Other rivers in the U.S.A. also add to the problems of the evolutionary uniformitarianists who want to believe that the present is the key to the past. In the year following the Mt. St. Helens eruption, the Cowlitz River in south west Washington, received one hundred and forty million tons of sediment. It now transports only thirty millions tons per year. This would mean that catastrophies are of far greater significance in the history of the world than normal uniform behaviour.

Science News, September 21, 1985 

Arctic Dinosaurs

The bones of at least three dinosaur species and two other reptiles have been recovered from a site in the Alaskan tundra by researchers from the University of California at Berkeley. The dinosaur bones were first discovered at the site by Shell Oil Company in 1961, but Shell did not reveal the find until last year. Researchers say the fossil finds indicates both young and old dinosaurs were at the Alaska site in great numbers, and it represents the first find of dinosaurs at such high, cold altitudes. This adds further weight to the idea that the earth has had a period of time which was far more uniform in warm tropical-like conditions than it is at the present.

Science News, August 31st, 1985.

Shock-Billed Platypus

Scientists have found that Australia’s remarkable platypus is even more remarkably designed than they thought. They have found that the platypus uses a sixth sense to find its food on stream beds. By the use of fine nerve receptors in its bill, the amazing mammal picks up weak electric fields given off by shrimps and other prey. This sense is so sophisticated that prey can be detected under mud and rocks.

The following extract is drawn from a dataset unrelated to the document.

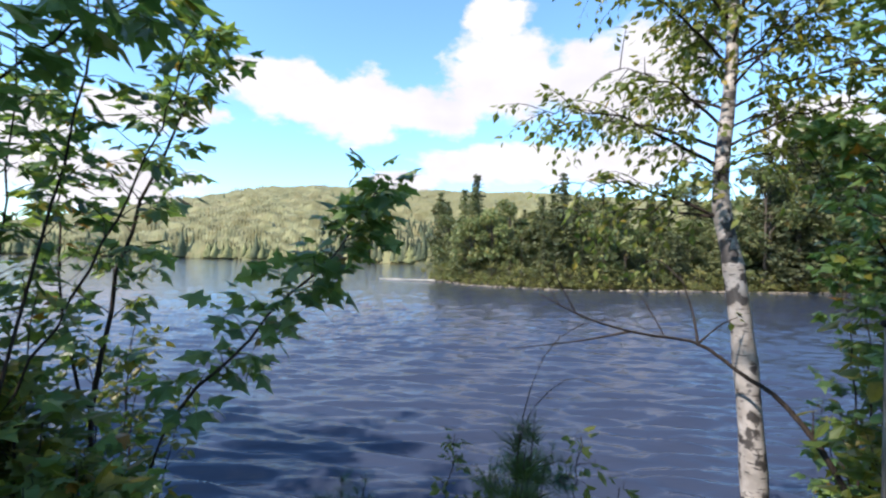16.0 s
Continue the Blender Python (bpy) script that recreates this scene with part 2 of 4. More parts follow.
l.new(scar.outputs[0], mx.inputs[1])
mc = n.new("ShaderNodeMix")
mc.data_type = 'RGBA'
l.new(mx.outputs[0], mc.inputs["Factor"])
l.new(base.outputs[0], mc.inputs["A"])
mc.inputs["B"].default_value = (0.035, 0.03, 0.028, 1)
l.new(mc.outputs["Result"], b.inputs["Base Color"])
bumped(n, l, b, t2.outputs["Fac"], 0.5, 0.006)

# forest floor, rising into the wooded far slopes
mat_ground, n, l, b = material("leaf_litter_ground", 0.95)
g1 = noise_node(n, l, 0.35, 6)
g2 = noise_node(n, l, 14, 5)
c1 = ramp(n, [(0.3, (0.04, 0.055, 0.016)), (0.7, (0.11, 0.105, 0.04))])
l.new(g1.outputs["Fac"], c1.inputs[0])
c2 = ramp(n, [(0.35, (0.4, 0.38, 0.34)), (0.7, (1.2, 1.1, 0.95))])
l.new(g2.outputs["Fac"], c2.inputs[0])
mm = n.new("ShaderNodeVectorMath")
mm.operation = 'MULTIPLY'
l.new(c1.outputs[0], mm.inputs[0])
l.new(c2.outputs[0], mm.inputs[1])
l.new(mm.outputs[0], b.inputs["Base Color"])
bumped(n, l, b, g2.outputs["Fac"], 0.8, 0.05)

# wind-ruffled lake
mat_water, n, l, b = material("lake_water", 0.06)
b.inputs["Base Color"].default_value = (0.033, 0.042, 0.068, 1)
b.inputs["IOR"].default_value = 1.333
w1 = noise_node(n, l, 2.2, 5, (0.5, 2.2, 1))
w2 = noise_node(n, l, 7.0, 3, (0.6, 2.0, 1))
for w in (w1, w2):
    turn = n.new("ShaderNodeVectorRotate")
    turn.rotation_type = 'Z_AXIS'
    turn.inputs["Angle"].default_value = radians(-20)
    scale_node = w.inputs["Vector"].links[0].from_node
    l.new(scale_node.inputs["Vector"].links[0].from_socket, turn.inputs["Vector"])
    l.new(turn.outputs[0], scale_node.inputs["Vector"])
wa = n.new("ShaderNodeMath")
wa.operation = 'MULTIPLY_ADD'
l.new(w2.outputs["Fac"], wa.inputs[0])
wa.inputs[1].default_value = 0.22
l.new(w1.outputs["Fac"], wa.inputs[2])
bumped(n, l, b, wa.outputs[0], 1.0, 0.036)

mat_cable, n, l, b = material("black_rubber_cable", 0.45)
cn = noise_node(n, l, 90, 3)
cr = ramp(n, [(0.3, (0.012, 0.012, 0.013)), (0.8, (0.03, 0.03, 0.032))])
l.new(cn.outputs["Fac"], cr.inputs[0])
l.new(cr.outputs[0], b.inputs["Base Color"])

mat_stone, n, l, b = material("beach_stone", 0.85)
sn = n.new("ShaderNodeNewGeometry")
sr = ramp(n, [(0.0, (0.07, 0.06, 0.045)), (1.0, (0.24, 0.20, 0.15))])
l.new(sn.outputs["Random Per Island"], sr.inputs[0])
l.new(sr.outputs[0], b.inputs["Base Color"])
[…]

Scientists from the Australian National University zoology museum in Canberra were joined by West German researchers in discovering the platypus’s ‘electro-reception’. Museum curator Chris Tidemann stressed that platypuses use electric signals—not sound waves (sonar or echo-location) used by whales or bats.

Until this find it was thought the platypus just blundered along the river bed grabbing whatever it came across. The new finding is being hailed as one of the most significant in natural history in recent times.